The language used in “The Withered Arm” also portrays realism. The language is also stereotypical and realistic for the time in which it is set. The terms that are used are typical for the setting of the story. Once again colloquial terms are used to set the scene. There is a good example of a colloquial term on page 47. It says, “The driver was a yeoman”. The term yeoman was often used in those days to describe a farmer. On page 46 there is also an example of stereotypical farmland speech where it says “Tis hard for she”. This signifies quite typical working class farm talk that you would expect to be used in the environment described in “The Withered Arm”.

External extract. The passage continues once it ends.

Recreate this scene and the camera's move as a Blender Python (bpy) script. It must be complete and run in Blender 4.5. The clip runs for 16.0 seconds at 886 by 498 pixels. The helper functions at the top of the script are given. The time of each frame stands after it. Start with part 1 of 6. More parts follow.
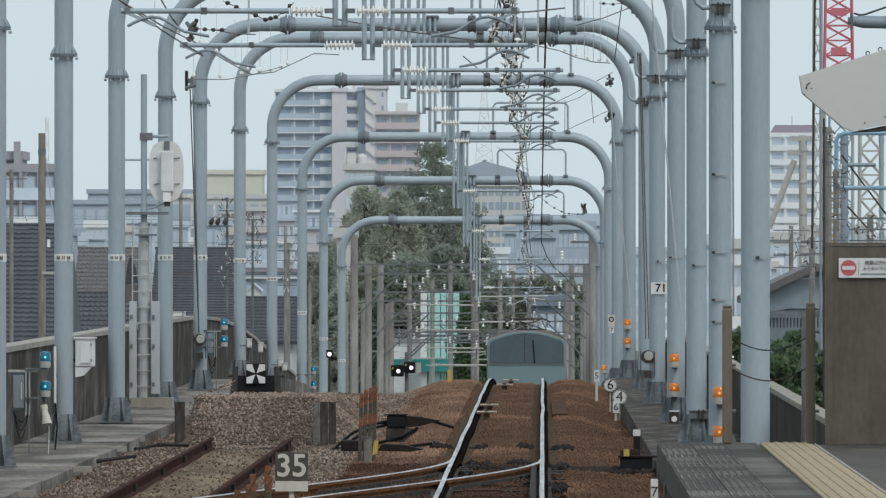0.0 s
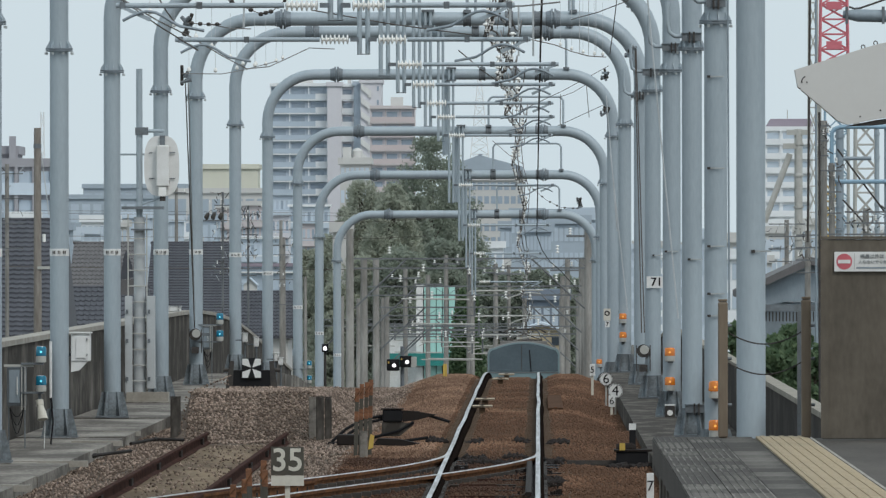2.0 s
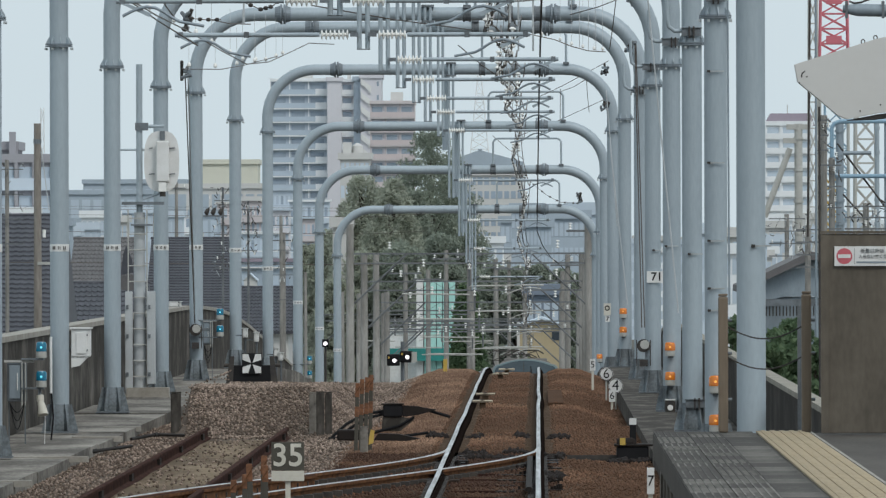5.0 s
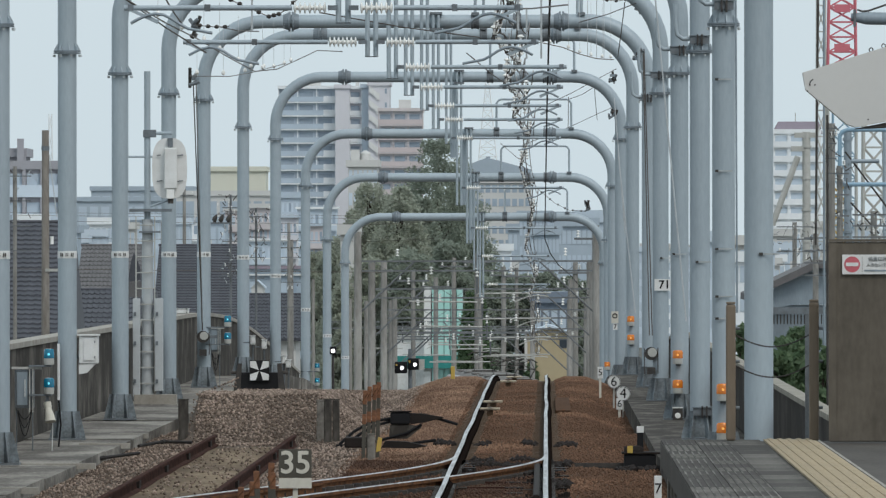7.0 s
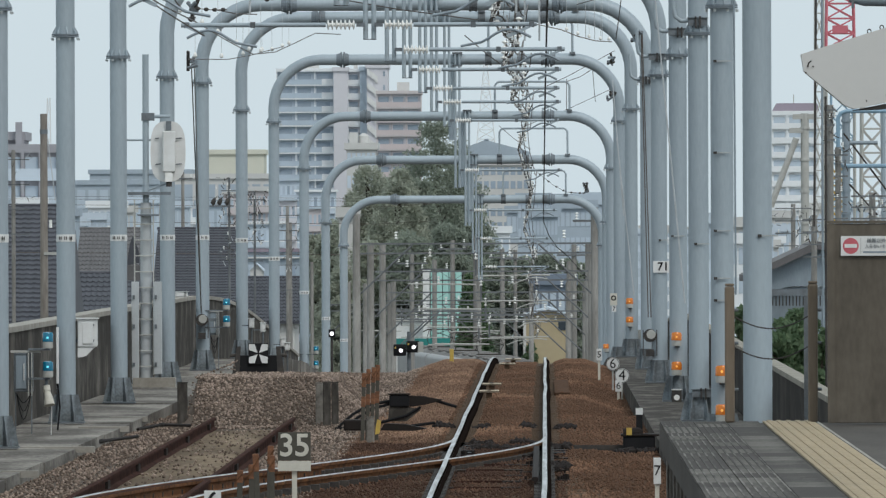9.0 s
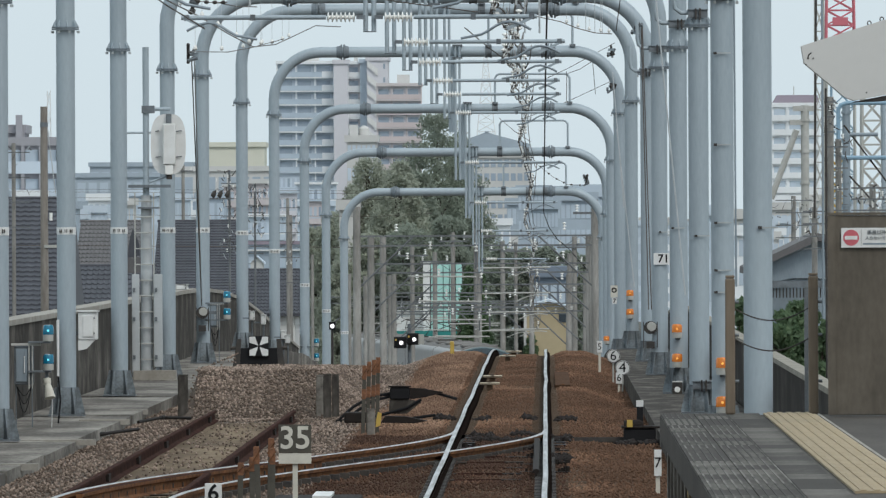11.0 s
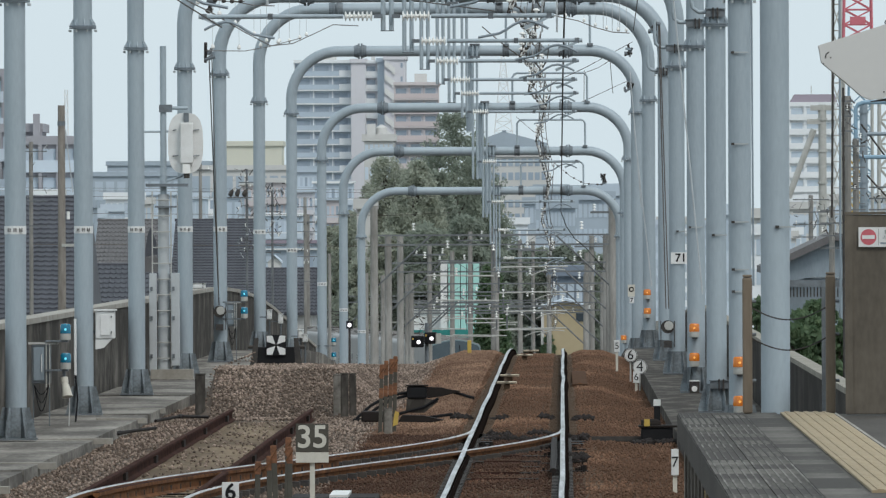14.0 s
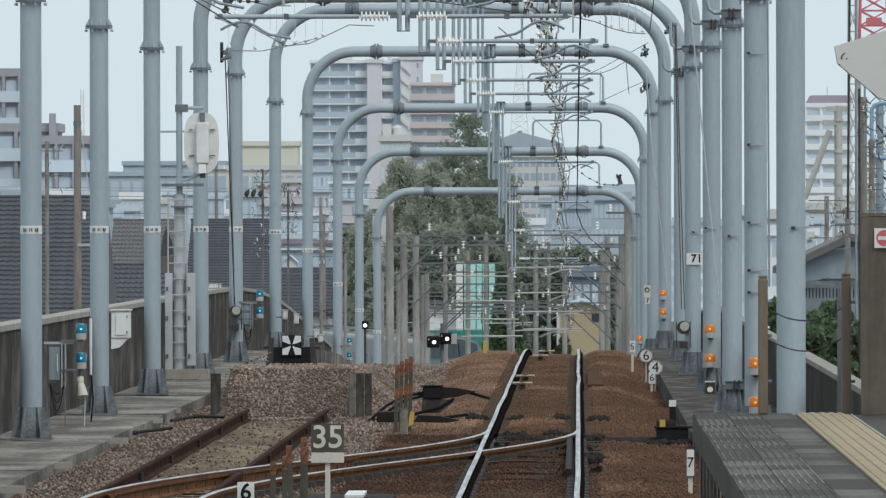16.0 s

Emotions and beliefs are also a major factor in both stories. They really help to portray realism and make the stories more believable. In “Odour of Chrysanthemums” the family of the husband Walter shows the main emotion. Their emotions go up and down because of the disappearance of their father. Anger, sorrow, depression, worry and happiness are all portrayed in this story. On page 73 when Walter disappears, Elizabeth’s anger and frustration gets the better of her and she takes it out on the children by making a fuss about nothing when she says to John “Just look at those shirt-sleeves!” To me, this gives a real sense of realism as it is typical of families in fact and fiction to experience roller coaster rides of emotions such as the ones experienced in the story.
Emotions also play a major role in making “The Withered Arm” realistic. For example, Rhoda’s’ jealousy of a younger woman who has taken her lover is a stereotypical reaction of a woman experiencing the same thing in real life.
After analysing and comparing both stories I feel that they both contain a large amount of realism.
I feel that the environment consists of many factors that can be taken into consideration such as the setting, characters, language, plot and emotions.
I have come to the conclusion that whilst both stories portray realism by using the same methods (settings, lifestyles, language), the methods are used in completely different ways. I feel that both authors are very effective in their styles of making fictional situations realistic.